Even so, the possibility is informative. Auto retail is an asset-heavy business with recurring capital needs, and public equity can be a useful tool when a company wants to keep growing without relying only on debt. It can also be a cleaner exit route for existing owners if the business has reached a scale where public comparables make sense. In that respect, the decision to explore an IPO can say as much about the owners’ ambitions as about the market’s appetite.
The broader backdrop also helps explain why Toronto remains in the frame. The TSX’s 2026 listings page shows that the exchange continues to attract new admissions, and Apotex’s C$1.3 billion listing in June showed that large domestic offerings can still clear when investors like the name. That does not guarantee any auto dealer group would succeed, but it does show that the market has not shut the door on sizeable Canadian primary issuance.
For now, the right conclusion is narrow and factual: Global Auto is said to be considering a Toronto IPO, and that possibility matters because it would put a cyclical, capital-intensive business back into the public-market spotlight.

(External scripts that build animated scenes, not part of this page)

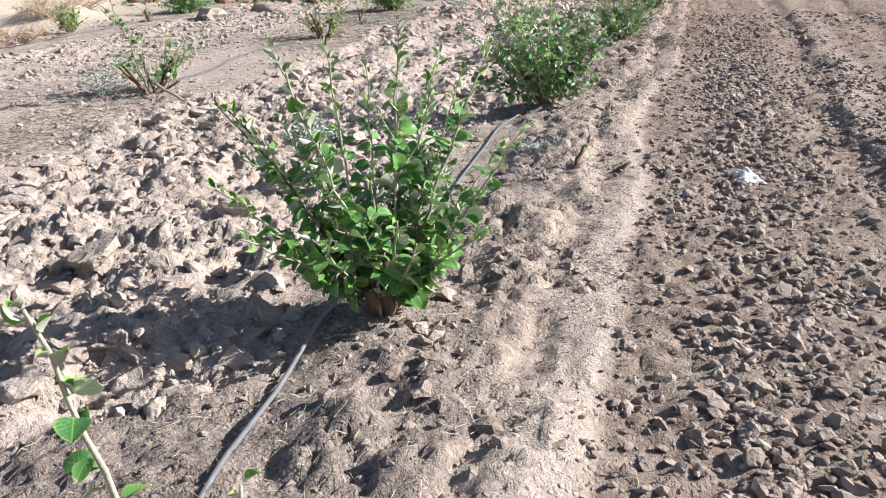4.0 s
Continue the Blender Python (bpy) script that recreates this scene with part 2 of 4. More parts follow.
tan_mat = fibre_material("tan_brushwood", (0.34, 0.23, 0.17), (0.58, 0.45, 0.35), 0.9, 8.0)
yellow_mat = fibre_material("yellow_petal", (0.75, 0.52, 0.02), (0.85, 0.65, 0.05), 0.6, 30.0)
white_mat = fibre_material("dusty_white_plastic", (0.62, 0.60, 0.58), (0.82, 0.81, 0.80), 0.45, 12.0, 0.5)


# ---- ground ----
def hash2(i, j, seed):
    h = (i.astype(np.int64) * 374761393 + j.astype(np.int64) * 668265263 + seed * 974634777) & 0xFFFFFFFF
    h = ((h ^ (h >> 13)) * 1274126177) & 0xFFFFFFFF
    h = ((h ^ (h >> 16)) * 2246822519) & 0xFFFFFFFF
    return ((h ^ (h >> 15)) & 0xFFFFFF) / float(0x1000000)


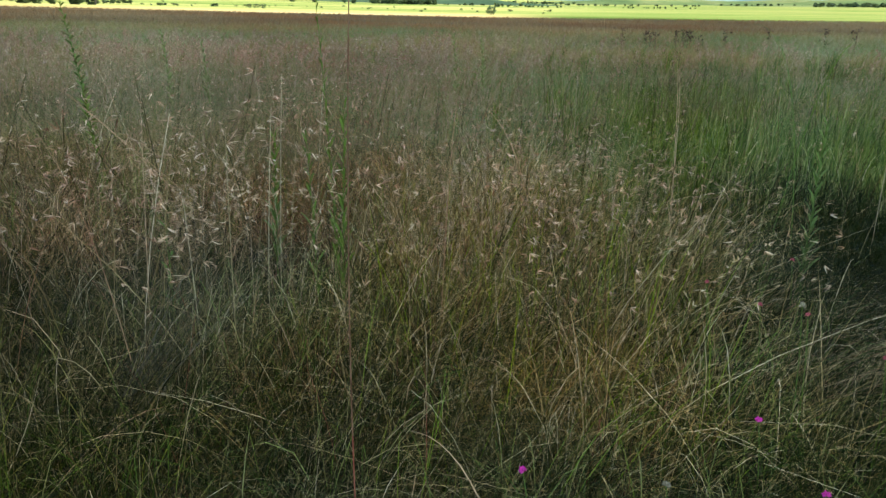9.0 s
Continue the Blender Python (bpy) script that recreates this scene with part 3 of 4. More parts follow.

The more important question will come only if the company files. Then investors will see leverage, margins, acquisition history, and the shape of the balance sheet instead of rumor.
Until then, Toronto’s role is partly symbolic and partly practical. Symbolic, because every potential listing helps reinforce the idea that the market is open. Practical, because a public listing can still be a powerful financing tool for a business that depends on scale and access to capital.
The headline may be about one dealer group, but the real story is the exchange: if Toronto can keep attracting domestic companies that need public capital, it remains relevant in a market where credibility is built one listing at a time.